Another part of the constitution that was up for change in the referendum is an amendment that recognizes “the Family as the natural primary and fundamental unit group of Society, and as a moral institution possessing inalienable and imprescriptible rights, antecedent and superior to all positive law.”

This amendment also requires the Irish government “to guard with special care the institution of Marriage, on which the Family is founded, and to protect it against attack.”

The government asked voters to change this language to instead state the extremely vague and bizarre notion that families are “founded on marriage or on other durable relationships.”

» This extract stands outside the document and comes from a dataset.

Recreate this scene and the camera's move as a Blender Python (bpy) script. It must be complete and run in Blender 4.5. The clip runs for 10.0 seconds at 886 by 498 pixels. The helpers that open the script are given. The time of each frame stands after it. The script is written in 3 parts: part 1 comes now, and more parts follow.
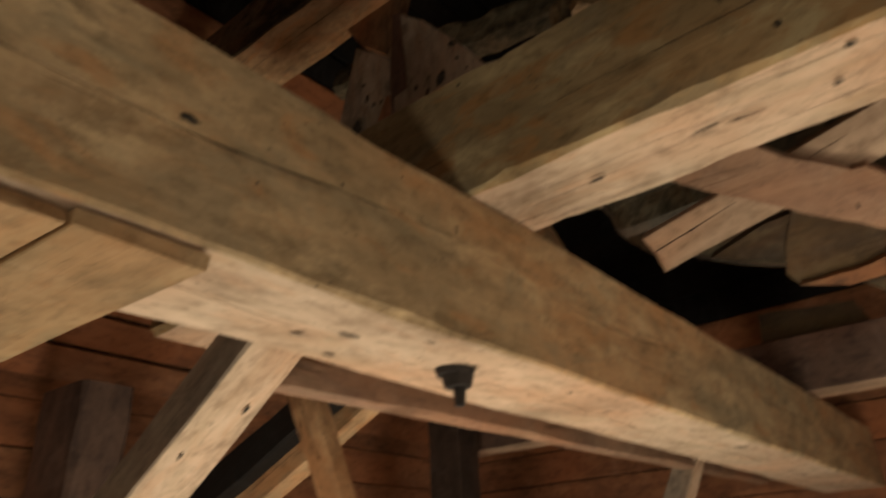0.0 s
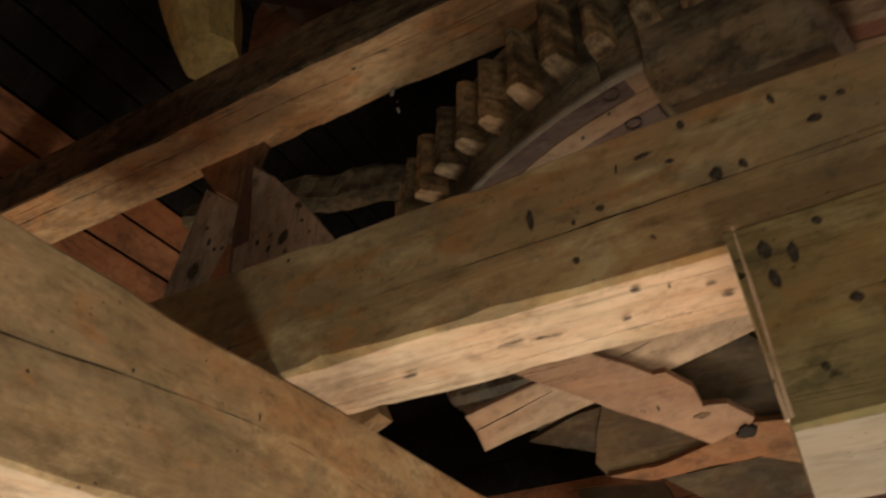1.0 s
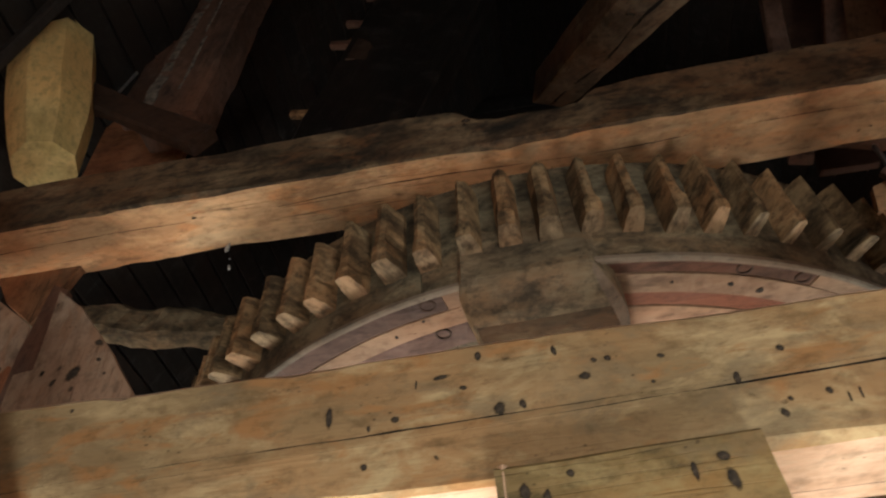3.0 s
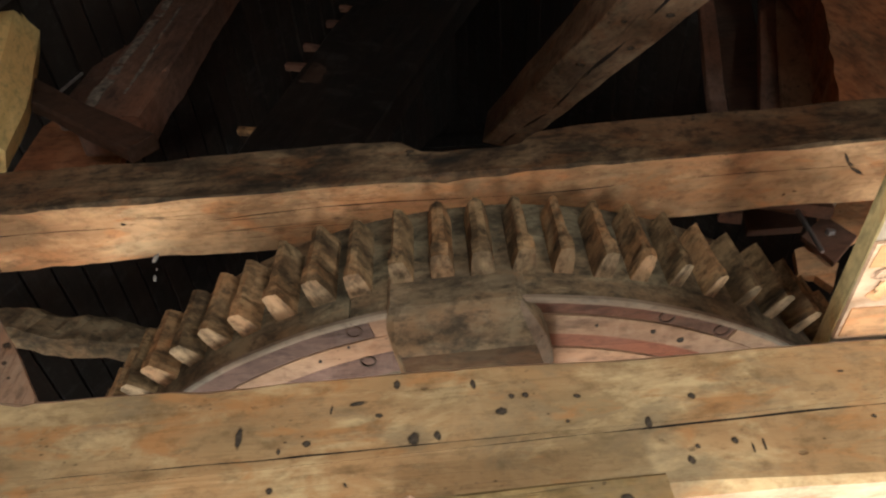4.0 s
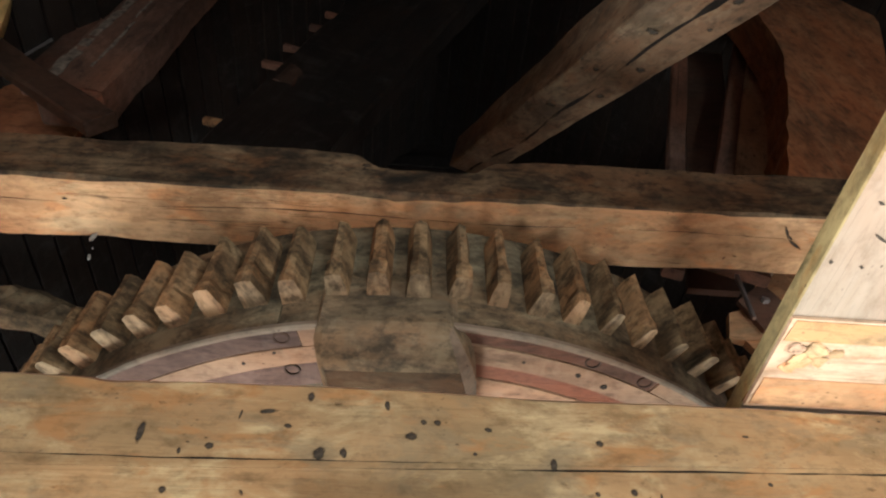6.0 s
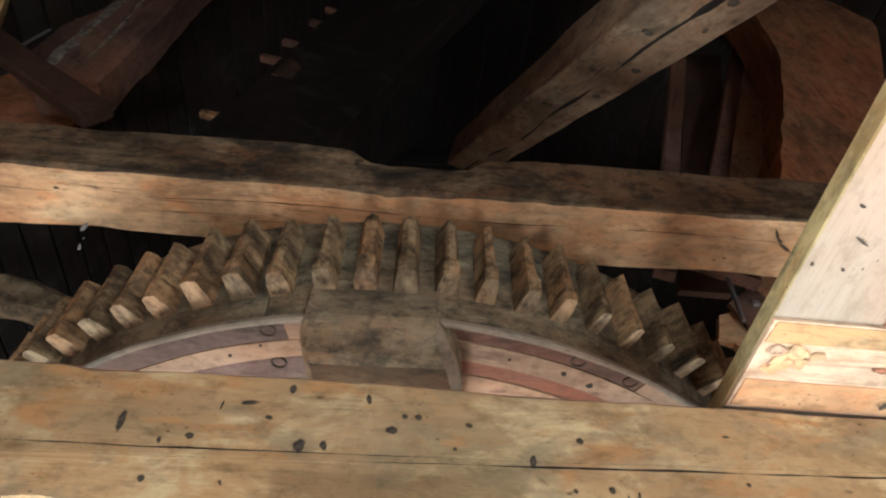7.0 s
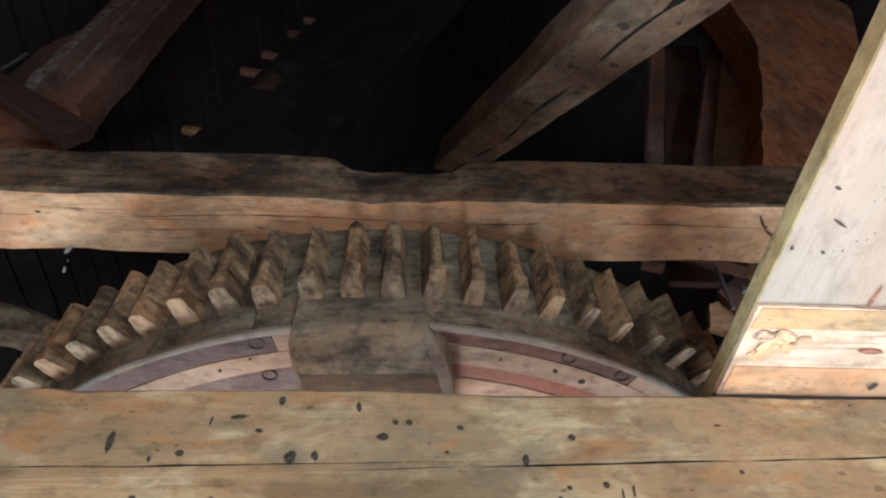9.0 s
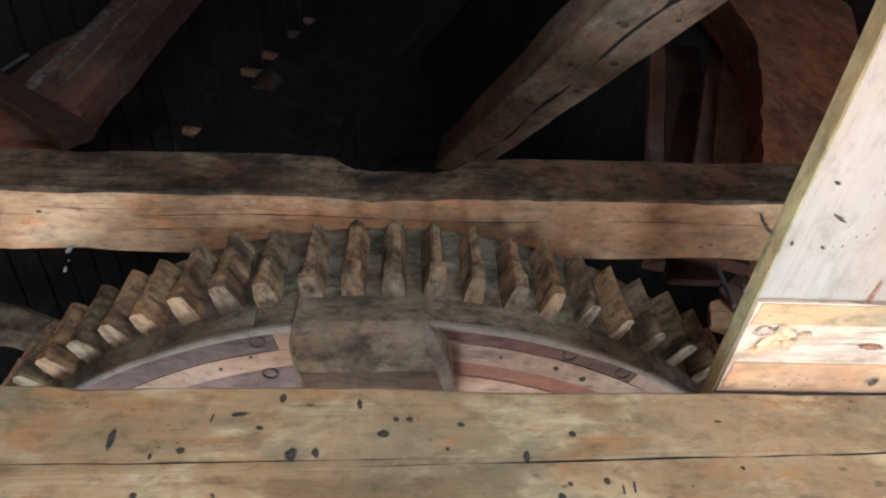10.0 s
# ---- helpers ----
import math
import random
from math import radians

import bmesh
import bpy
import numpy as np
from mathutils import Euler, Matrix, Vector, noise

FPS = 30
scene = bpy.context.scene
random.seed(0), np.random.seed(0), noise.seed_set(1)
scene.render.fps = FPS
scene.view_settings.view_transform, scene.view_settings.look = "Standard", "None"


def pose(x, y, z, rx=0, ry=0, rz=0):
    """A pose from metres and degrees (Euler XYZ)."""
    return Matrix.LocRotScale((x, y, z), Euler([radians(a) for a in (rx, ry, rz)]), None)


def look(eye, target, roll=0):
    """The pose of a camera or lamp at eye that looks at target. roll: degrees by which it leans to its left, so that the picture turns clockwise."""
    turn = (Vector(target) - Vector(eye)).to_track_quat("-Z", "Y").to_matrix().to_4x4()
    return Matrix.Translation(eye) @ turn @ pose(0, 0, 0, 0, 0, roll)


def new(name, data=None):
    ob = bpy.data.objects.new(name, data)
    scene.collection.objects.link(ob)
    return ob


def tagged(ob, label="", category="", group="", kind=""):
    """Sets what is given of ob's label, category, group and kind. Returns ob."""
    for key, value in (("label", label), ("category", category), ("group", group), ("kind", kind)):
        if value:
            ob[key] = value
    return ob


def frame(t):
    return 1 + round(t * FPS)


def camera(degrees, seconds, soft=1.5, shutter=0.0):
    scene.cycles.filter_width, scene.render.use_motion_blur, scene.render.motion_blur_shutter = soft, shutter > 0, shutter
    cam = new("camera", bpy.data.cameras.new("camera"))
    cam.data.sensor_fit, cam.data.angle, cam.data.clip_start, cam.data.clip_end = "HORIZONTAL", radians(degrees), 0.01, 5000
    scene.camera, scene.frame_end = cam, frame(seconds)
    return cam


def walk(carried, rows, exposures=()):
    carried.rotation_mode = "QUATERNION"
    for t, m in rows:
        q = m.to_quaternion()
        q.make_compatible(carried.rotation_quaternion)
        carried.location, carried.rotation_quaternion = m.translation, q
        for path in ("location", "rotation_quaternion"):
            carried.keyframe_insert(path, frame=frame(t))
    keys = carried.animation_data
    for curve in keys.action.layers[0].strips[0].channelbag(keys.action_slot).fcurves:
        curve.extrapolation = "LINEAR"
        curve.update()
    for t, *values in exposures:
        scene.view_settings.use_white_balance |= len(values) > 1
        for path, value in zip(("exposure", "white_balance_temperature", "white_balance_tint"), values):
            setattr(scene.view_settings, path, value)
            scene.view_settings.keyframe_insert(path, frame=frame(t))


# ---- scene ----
cam = camera(62.9, 10.0, soft=2.2, shutter=0.4)
PATH = [
    (0, (0.064, 0.137, 1.603), (-1.069, 1.548, 2.454), -2.5),
    (0.5, (0.15, 0.156, 1.663), (-0.722, 1.624, 2.705), -2.0),
    (1, (0.164, 0.132, 1.696), (-0.545, 1.615, 2.835), -2.8),
    (1.5, (0.192, 0.052, 1.709), (-0.308, 1.513, 2.981), -3.7),
    (2, (0.193, 0.037, 1.707), (-0.169, 1.457, 3.068), -3.6),
    (2.5, (0.201, 0.031, 1.706), (-0.058, 1.442, 3.1), -3.5),
    (3, (0.219, 0.019, 1.707), (0.061, 1.402, 3.143), -3.8),
    (4.5, (0.261, 0.033, 1.696), (0.327, 1.343, 3.206), -4.1),
    (5, (0.278, 0.027, 1.698), (0.395, 1.31, 3.227), -3.8),
    (5.5, (0.283, 0.025, 1.695), (0.434, 1.289, 3.239), -2.7),
    (5.7, (0.287, 0.022, 1.7), (0.408, 1.308, 3.226), -0.9),
    (7, (0.322, 0.022, 1.693), (0.435, 1.315, 3.215), 1.0),
    (7.5, (0.334, 0.025, 1.694), (0.466, 1.323, 3.21), -2.3),
    (8, (0.333, 0.028, 1.693), (0.465, 1.32, 3.214), -3.0),
    (8.5, (0.343, 0.023, 1.695), (0.471, 1.313, 3.218), -2.8),
    (9, (0.343, 0.022, 1.693), (0.473, 1.306, 3.222), -2.6),
    (9.5, (0.346, 0.028, 1.691), (0.465, 1.316, 3.217), -2.6),
    (10, (0.345, 0.026, 1.688), (0.472, 1.309, 3.218), -2.7),
]
walk(cam, [(t, look(eye, target, roll)) for t, eye, target, roll in PATH],
     exposures=[(0, -1.05, 7200, 7), (0.5, -1.05, 7200, 7), (1, -0.65, 7100, 7), (1.5, -0.35, 6900, 7), (2, 0.2, 6500, 7), (2.5, 0.55, 6200, 7), (4.5, 1.4, 6000, 6), (7, 1.45, 5400, 5), (10, 1.45, 4700, 3)])

# ---------------------------------------------------------------- light
world = bpy.data.worlds.new("sky")
scene.world = world
world.use_nodes = True
wn = world.node_tree.nodes
sky = wn.new("ShaderNodeTexSky")
sky.sky_type, sky.sun_disc = "NISHITA", False
sky.sun_elevation, sky.sun_rotation = radians(40), radians(114)
wn["Background"].inputs["Strength"].default_value = 0.1
world.node_tree.links.new(sky.outputs["Color"], wn["Background"].inputs["Color"])

# openings added unseen in floor and walls, to hold the fill lamps
LAMP_GAP = (0.4, 0.7, -0.75, -0.2)
LAMP_GAP_SOUTH = (0.03, 0.4, 0.2, 0.85)
LAMP_GAP_SE = (2.1, 2.7, 0.25, 0.95)
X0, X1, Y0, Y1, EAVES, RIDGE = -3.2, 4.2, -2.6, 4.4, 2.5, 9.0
LAMP_GAP_WEST = (-2.05, -1.35, 0.75, 1.2)
LAMP_GAP_FORE = (0.2, 0.75, 0.95, 1.45)
LAMP_GAP_NORTH = (-0.65, 0.15, 1.7, 2.5)
LAMP_GAP_EAST = (0.6, 1.2, 0.0, 1.3)


def area(name, m, sx, sy, watts, colour):
    lamp = bpy.data.lights.new(name, "AREA")
    lamp.shape, lamp.size, lamp.size_y = "RECTANGLE", sx, sy
    lamp.energy, lamp.color = watts, colour
    ob = new(name, lamp)
    ob.matrix_world = m
    return ob


# fill lamps in the added openings; none stands for a known source
area("window_daylight", pose((LAMP_GAP_SOUTH[0] + LAMP_GAP_SOUTH[1]) / 2, Y0 - 0.02, (LAMP_GAP_SOUTH[2] + LAMP_GAP_SOUTH[3]) / 2, 90, 0, 0), 0.34, 0.6, 23, (1.0, 0.93, 0.82))
area("window_east_daylight", pose((LAMP_GAP_SE[0] + LAMP_GAP_SE[1]) / 2, Y0 - 0.02, (LAMP_GAP_SE[2] + LAMP_GAP_SE[3]) / 2, 90, 0, 0), 0.55, 0.65, 30, (1.0, 0.93, 0.82))
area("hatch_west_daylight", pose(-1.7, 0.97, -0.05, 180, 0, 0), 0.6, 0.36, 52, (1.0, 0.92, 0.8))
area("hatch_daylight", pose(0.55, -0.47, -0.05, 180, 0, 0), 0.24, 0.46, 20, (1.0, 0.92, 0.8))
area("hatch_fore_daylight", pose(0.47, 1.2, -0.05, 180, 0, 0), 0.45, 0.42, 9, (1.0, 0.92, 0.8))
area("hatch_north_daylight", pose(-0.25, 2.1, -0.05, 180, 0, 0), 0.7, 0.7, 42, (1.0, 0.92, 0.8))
area("door_daylight", pose(4.2, (LAMP_GAP_EAST[0] + LAMP_GAP_EAST[1]) / 2, 0.65, 0, 90, 0), 1.2, 0.55, 50, (1.0, 0.95, 0.87))
sun = bpy.data.lights.new("sun", "SUN")
sun.energy, sun.angle, sun.color = 2.5, radians(0.5), (1.0, 0.94, 0.86)
new("sun", sun).matrix_world = look((0, 0, 0), (-0.68, 0.3, -0.62))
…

Ireland’s constitution was ratified in 1937, when the country’s society was still based on Catholic, socially conservative values. However, the document has seen many major changes over the years that have departed from those values, including enshrining progressivism when it comes to issues like abortion and gay marriage.

Senior Irish lawmakers were warning the people that these changes could have been used to justify increasing chain migration by strengthening the rights of immigrants, illegal or legal, to import their relatives through so-called “family reunification.”